1991年ソ連旅行(5)
前日は瀋陽の街を歩き回って軽く風邪をひいてしまったようですが、一晩寝てしっかり養生したおかげで元気になりました。今日は移動日で、まずは瀋陽北駅に移動します。今回乗る列車は、瀋陽北始発のハルビン行き昼行急行列車です。切符は途中の長春までの軟座(一等座席車)です。中国の長距離列車は大抵寝台付きですが、この列車は座席のみです。
中華人民共和国というのは人民はみな平等ということになっていると思っていましたが、どうやらそれは思い違いのようで、一等車を利用する人には専用の待合室が提供されています。日本の鉄道にはそんなブツはないのに。これこそが真の社会主義だ!人がほとんどいないソファでゆっくりと出発を待つなんて随分優雅な時間でしたが、出発の時刻が近づいてくるとなぜか待合室は人民解放軍の幹部とその取り巻きで溢れかえり、たちまち小日本人の私にとって思いっきり居心地の悪い空間となり果てました。
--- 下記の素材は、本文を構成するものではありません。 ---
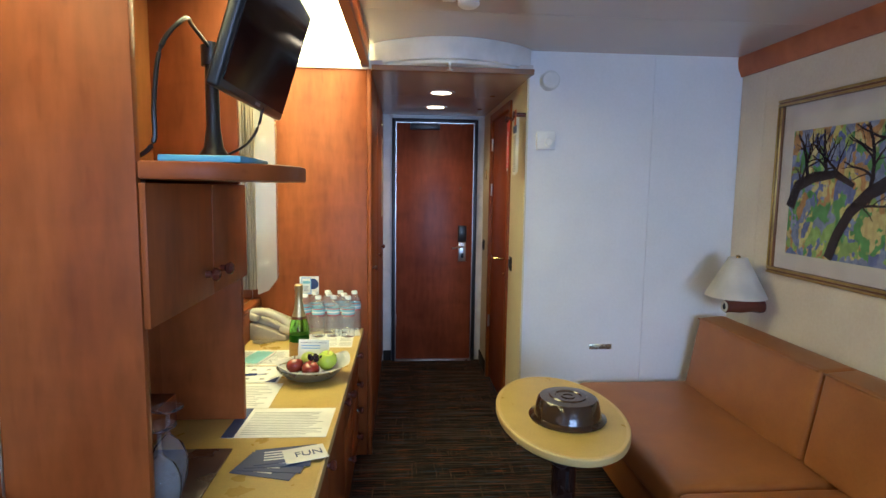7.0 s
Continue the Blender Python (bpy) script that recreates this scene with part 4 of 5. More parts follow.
# ---- framed pictures ----
def framed(x, y0, y1, z0, z1, label, layers, mat_w, mat_top):
    """A glazed picture on a wall facing -x, with its moulding, mats and print."""
    t = thing("framed_picture", x, (y0 + y1) / 2, z0, label, "picture", "framed pictures")
    f = 0.035
    for c in ((y0, y1, z0, z0 + f), (y0, y1, z1 - f, z1), (y0, y0 + f, z0 + f, z1 - f), (y1 - f, y1, z0 + f, z1 - f)):
        fr = part("frame", box(x - 0.022, x - 0.001, *c, 0.005), BRONZE, t)
        long_y = c[1] - c[0] > c[3] - c[2]
        for off in (0.002, 0.022):
            g = (c[0] + 0.001, c[1] - 0.001, c[2] + off, c[2] + off + 0.011) if long_y else (c[0] + off, c[0] + off + 0.011, c[2], c[3])
            part("gilt_bead", box(x - 0.027, x - 0.02, *g, 0.003), GOLD, fr)
    part("mat", box(x - 0.008, x - 0.002, y0 + f, y1 - f, z0 + f, z1 - f), MAT_BOARD, t)
    py0, py1, pz0, pz1 = y0 + f + mat_w, y1 - f - mat_w, z0 + f + mat_w, z1 - f - mat_top
    part("inner_mat", box(x - 0.0095, x - 0.0082, py0 - 0.02, py1 + 0.02, pz0 - 0.015, pz1 + 0.07), MAT_INNER, t)
    for frac0, frac1, mt in layers:
        part("print", box(x - 0.0105, x - 0.0097, py0, py1, pz0 + (pz1 - pz0) * frac0, pz0 + (pz1 - pz0) * frac1), mt, t)
    clear_shadow(part("glass", box(x - 0.0155, x - 0.0145, y0 + f, y1 - f, z0 + f, z1 - f), PANE, t))
    return t, (py0, py1, pz0, pz1)


def strokes(paths, x):
    """Flat brush strokes: each a path of (y, z, width)."""
    bm = bmesh.new()
    for path in paths:
        last = None
        for i, (y, z, w) in enumerate(path):
            a, b = path[max(i - 1, 0)], path[min(i + 1, len(path) - 1)]
            d = Vector((b[0] - a[0], b[1] - a[1]))
            d = d.normalized() if d.length else Vector((1, 0))
            pair = [bm.verts.new((x, y - d.y * w / 2, z + d.x * w / 2)), bm.verts.new((x, y + d.y * w / 2, z - d.x * w / 2))]
            if last:
                bm.faces.new((last[0], last[1], pair[1], pair[0]))
            last = pair
    return bm


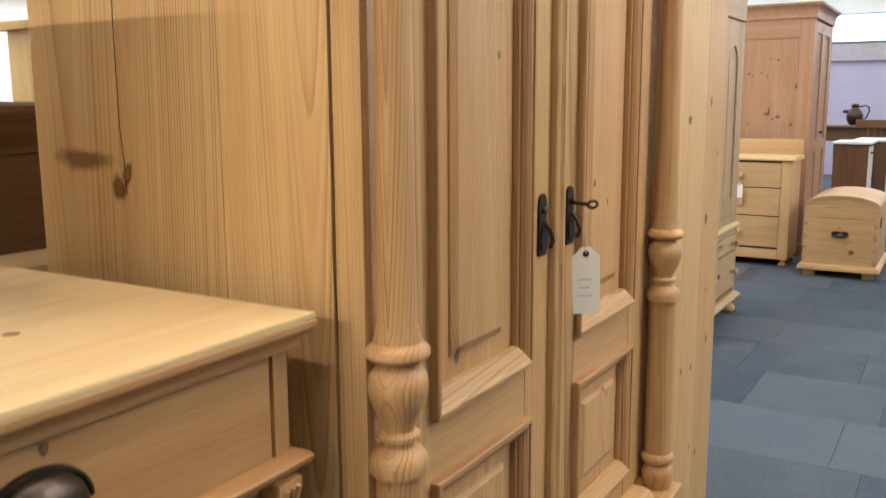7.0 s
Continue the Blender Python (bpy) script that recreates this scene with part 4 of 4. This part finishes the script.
for a, b in ((0.1505, L3 / 2 - 0.0355), (L3 / 2 + 0.0355, L3 - 0.1505)):
    # head of the panel opening: a rail cut to a round arch
    c, r = (a + b) / 2, (b - a) / 2
    out = [(a, 1.745), (a, 1.50)] + [(c - r * math.cos(math.pi * i / 12), 1.50 + r * 0.95 * math.sin(math.pi * i / 12)) for i in range(1, 12)] + [(b, 1.50), (b, 1.745)]
    part("arched_head", slab(bmesh.new(), out, -0.03, 0.0014), faded["y"], wdoor)
    board("panel", faded["z"], wdoor, -0.024, -0.006, a, b, 0.70, 1.70, 0)
    arch = [(0.0, a + 0.004, 0.73), (0.0, a + 0.004, 1.50)] + [(0.0, c - (r - 0.004) * math.cos(math.pi * i / 12), 1.50 + (r - 0.004) * 0.95 * math.sin(math.pi * i / 12)) for i in range(1, 12)] + [(0.0, b - 0.004, 1.50), (0.0, b - 0.004, 0.73), (0.0, a + 0.004, 0.73)]
    part("panel_bead", rod(bmesh.new(), arch, 0.006, 6), faded["z"], wdoor, "", True)
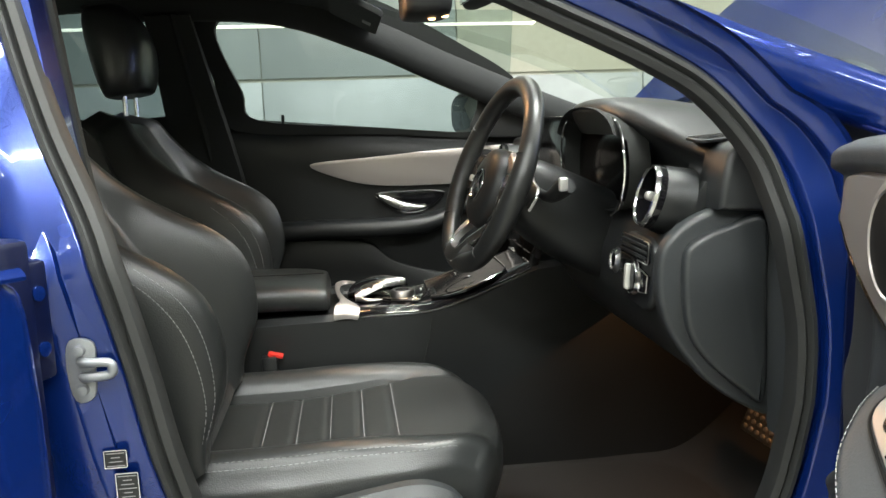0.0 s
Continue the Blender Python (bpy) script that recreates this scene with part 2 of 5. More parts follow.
# ---- showroom ----
def wall_slab(name, x0, x1, y0, y1, z0, z1, m=None):
    return tagged(part(name, box(x1 - x0, y1 - y0, z1 - z0, Matrix.Translation(((x0 + x1) / 2, (y0 + y1) / 2, (z0 + z1) / 2))), m or WALL), "pale painted concrete showroom wall", kind="structure")


wall_slab("wall_north", -9, 9, 3.4, 3.6, 0, 3.6)
wall_slab("wall_south", -9, 9, -6.2, -6.0, 0, 3.6)
wall_slab("wall_east", 8.8, 9.0, -6.0, 3.4, 0, 3.6)
wall_slab("wall_west", -6.2, -6.0, -6.0, 3.4, 0, 3.6)
tagged(part("ceiling", box(18, 9.8, 0.1, Matrix.Translation((0, -1.3, 3.65))), CEIL), "plain dark grey showroom ceiling", kind="structure")
floor = tagged(part("floor", box(30, 30, 0.2, Matrix.Translation((0, 0, -0.104))), GROUT), "pale glossy porcelain tiled showroom floor", kind="structure")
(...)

客車は20両近くあったのですが、私の軟座の切符にはなぜか車両番号はなく、座席番号しかありません。どの車両に乗ればいいのかわからずしばらくホームをうろうろしていましたが、そのうち軟座車が1両しかないことに気付きました。日本ではちょっとあり得ないです。軟座車の車内は、ソファとまでは言えないまでも文字通り柔らかいシートがボックス席で並んでいます。余談ですが、どうやら軟座車というのは随分レアなものらしく、実際の軟座車は軟臥車を代用にあてがっているケースが多いようです。それはちょっとイヤだ。
車内は軍人の姿が目立ちます。一体どこへ何しにいくんだろう。で、私の席もそんな人たちに囲まれており、そのうちに「あっちの席に代わってくれ(実は「小日本はあっちへ行け」というような命令口調だったかもしれませんが)」と言われておとなしく席を移動したら、そこでもまた同じことを言われ、自分の席がなくなってしまうのではと心配し出したところ、幸いごく普通の中国人のボックスに落ち着くことができました。まったくもう。
長春を降りたら、駅前にある春誼賓館に向かいました。ここは旧満州国時代は「ヤマトホテル」と言われた由緒あるホテルで、長春では初めからここに泊まろうと決めていました。予約は入れていませんでした(というか予約を入れる方法がない)が、あっさりチェックインできました。なんとここのレセプションにも日本語ができる係員がいたのです。なんかすごいぞ東北地方。そして、このホテルにはレストランにも日本語ができる人がいるのでぜひ利用してみてと言われたので、館内を少々見学したのち、それではと行ってみました。
館内はあまりヤマトホテルの面影を残していないとのことでしたが、それでもクラシックな雰囲気は多少あり、レストランもそんな感じでした。ただし当初の話とは違って日本語のできる方はいなく、料理をどうオーダーすればよいかわからなくて立往生してしまいました。そんな様子を察した係員は気を利かして適当に料理を持ってきてくれました。こういう場での一人飯というのは、小心者の私にとってあまり居心地のいいものでなく、味は悪くなかったと思いますがよく味わって食べる心の余裕はありませんでした。今日はこれまで。